Di masa lalu ada
seorang guru bijak yang selalu menyelenggarakan kuliahnya di bawah sebuah pohon
tinggi dan besar menjulang ke langit. Dan suatu hari ketika kelas sepi anak
laki-laki dari guru itu bertanya pada ayahnya, “ayah, dari manakah langit, bumi dan seluruh sisinya?”.

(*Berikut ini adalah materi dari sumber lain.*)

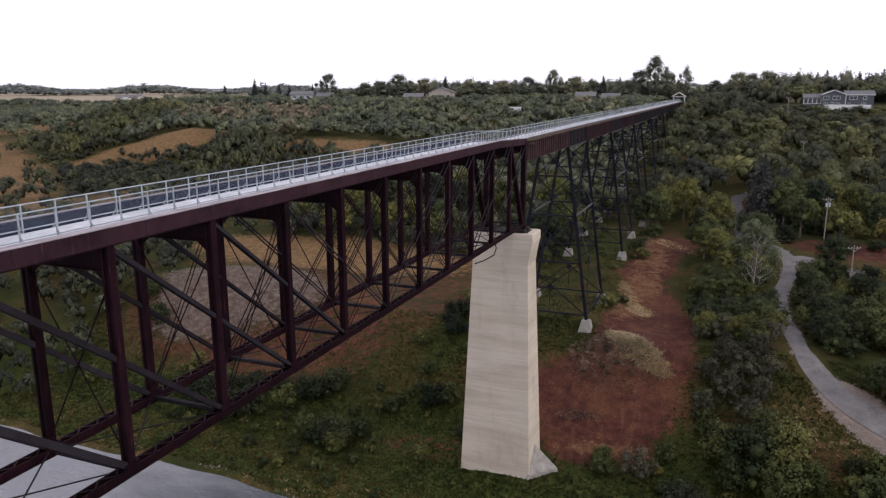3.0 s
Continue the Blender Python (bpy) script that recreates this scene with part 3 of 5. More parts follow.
    for k in range(N_PAN + 1):
        y = min(max(k * PANEL, 0.5), SPAN - 0.5)
        part("floor_beam", floor_beam, None, t).location.y = y
        part("cross_strut", strut, None, t).location.y = y
        if 0 < k < N_PAN:
            part("sway_brace", sway, None, t).location.y = y
        if k < N_PAN:
            part("lateral_brace", lateral, None, t).location.y = k * PANEL
    return t


truss_span(Y0, 0.45)
truss_span(Y0 - SPAN - 0.5)


# ---- concrete piers ----
def pier(y, base, label, cap_mat=None):
    """Tall battered shaft, corbelled cap, and a pointed footing at each end."""
    t = thing("bridge_pier", label, "pier", "bridge piers", at=(XC, y, 0))
    ztop, zcap, zneck = 34.95, 33.75, 30.6

    def ring(b, z, hx, hy, bev):
        i = len(b.v)
        b.v += [(sx * (hx - (bev if e else 0)), sy * (hy - (0 if e else bev)), z) for sx, sy, e in
                ((-1, -1, 0), (-1, -1, 1), (1, -1, 1), (1, -1, 0), (1, 1, 0), (1, 1, 1), (-1, 1, 1), (-1, 1, 0))]
        return i

    def loft(rings):
        b = Build()
        ids = [ring(b, *r) for r in rings]
        for a, c in zip(ids, ids[1:]):
            b.f += [(a + k, a + (k + 1) % 8, c + (k + 1) % 8, c + k) for k in range(8)]
        b.f += [tuple(ids[0] + 7 - k for k in range(8)), tuple(ids[-1] + k for k in range(8))]
        return b

    hy0, hx0 = 2.05, 3.95
    drop = zneck - base
    lifts, z = [], base
    n = 7
    for k in range(n + 1):
        f = 1 - k / n
        zz = base + drop * k / n
        lifts.append((zz, hx0 + 1.2 * f, hy0 + 1.15 * f, 0.06))
    rings = []
    for k, r in enumerate(lifts):
        rings.append(r)
        if 0 < k < n:
            rings[-1] = (r[0] - 0.03, r[1], r[2], 0.06)
            rings.append((r[0], r[1] - 0.03, r[2] - 0.03, 0.06))
            rings.append((r[0] + 0.03, r[1] - 0.03, r[2] - 0.03, 0.06))
            rings.append((r[0] + 0.06, r[1], r[2], 0.06))
    part("shaft", loft(rings), M_PIER, t)
    part("corbel", loft([(zneck, hx0, hy0, 0.06), (zneck + 0.8, hx0 + 0.12, hy0 + 0.01, 0.06), (zcap, hx0 + 0.52, hy0 + 0.03, 0.06)]), M_PIER, t)
    part("cap", loft([(zcap, hx0 + 0.58, hy0 + 0.07, 0.08), (ztop - 0.12, hx0 + 0.58, hy0 + 0.07, 0.08), (ztop, hx0 + 0.5, hy0, 0.1)]), cap_mat or M_PIER, t)
    for s in (-1, 1):
        x0, x1 = s * (hx0 + 1.0), s * (hx0 + (4.8 if s > 0 else 2.0))
        hb = hy0 + 1.2
        b = Build()
        b.v += [(x0, -hb - 0.15, base - 1.0), (x1, 0, base - 1.0), (x0, hb + 0.15, base - 1.0), (x0, -hb - 0.15, base + 1.0), (x1 - s * 0.3, 0, base + 1.1), (x0, hb + 0.15, base + 1.0), (x0, 0, base + 4.3)]
        b.f += [(0, 1, 4, 3), (1, 2, 5, 4), (3, 4, 6), (4, 5, 6), (2, 0, 3, 6, 5), (0, 2, 1)]
        part("pointed_footing", b, M_CONC_BLOCK, t)
    for k in (-1, 1):
        for s in (-1, 1):
            part("bearing_block", Build().box((s * HALF - 0.6, k * 0.95 - 0.6, ztop), (s * HALF + 0.6, k * 0.95 + 0.6, ztop + 0.4)), M_GRIME_SHADE, t)
    return t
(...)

Kemudian sang ayah memintanya mengambil buah yang sudah kering dan banyak berserakan
di bawah pohon itu, lalu memintanya untuk membelahnya dan melihat isinya.
Ketika sang anak
menemukan sebuah biji kering di dalamnya, sang ayah memintanya untuk terus
membelahnya hingga ia akhirnya menemukan bahwa biji itu ternyata kosong, hampa,
tidak berisi apa-apa. Sang ayah kemudian menjelaskan, “seperti pohon raksasa
yang sudah berusia ratusan tahun ini, segala sesuatu yang ada di alam semesta
ini bermula dari sesuatu yang tidak ada, hampa, dan kosong.”
“Bahwasannya kita di
awali dengan hal yang tidak ada, hampa, dan kosong pastilah ada Sang Pencipta
yang ‘merancang’ semua ini nak.” , sang ayah meneruskan. Sang anak pun bertanya
kembali, “ayah pantaskah kita menjadi manusai yang sombong? Mausia yang ingin
tercapai semua keinginannya di dunia ini?”.
“kebanyakan orang
menyakini vahwa dalam hidup ia harus berjuang meraih semua keinginannya dengan
berusaha keras, membanting tulang hingga tetes darah penghabisan padahal
tuntunan agama menjanjikan berbagai kemudahab yang akan datang jika dalam
ikhtiarnya manusia berhasil bersyukur, menikmati prosesnya, dan menyerahkan
seuruh urusan dan kepentingan hanya kepada Tuhan, inilah kompetensi ikhlas nak.”,
jawab sang ayah dengan lemah lembut.
Ketika manusia
benar-benar ikhlas, saat itulah doa atau niatnya ‘berjabat tangan’ melakukan
kolaborasi dengan energi vibrasi quanta. Sehingga, melalui mekanisme kuantum
yang tak terlihat, kekuatan Tuhanlah yang sebenarnya sedang bekerja. Jika sudah
demikian, siapakah yang mampu menghalangi-Nya?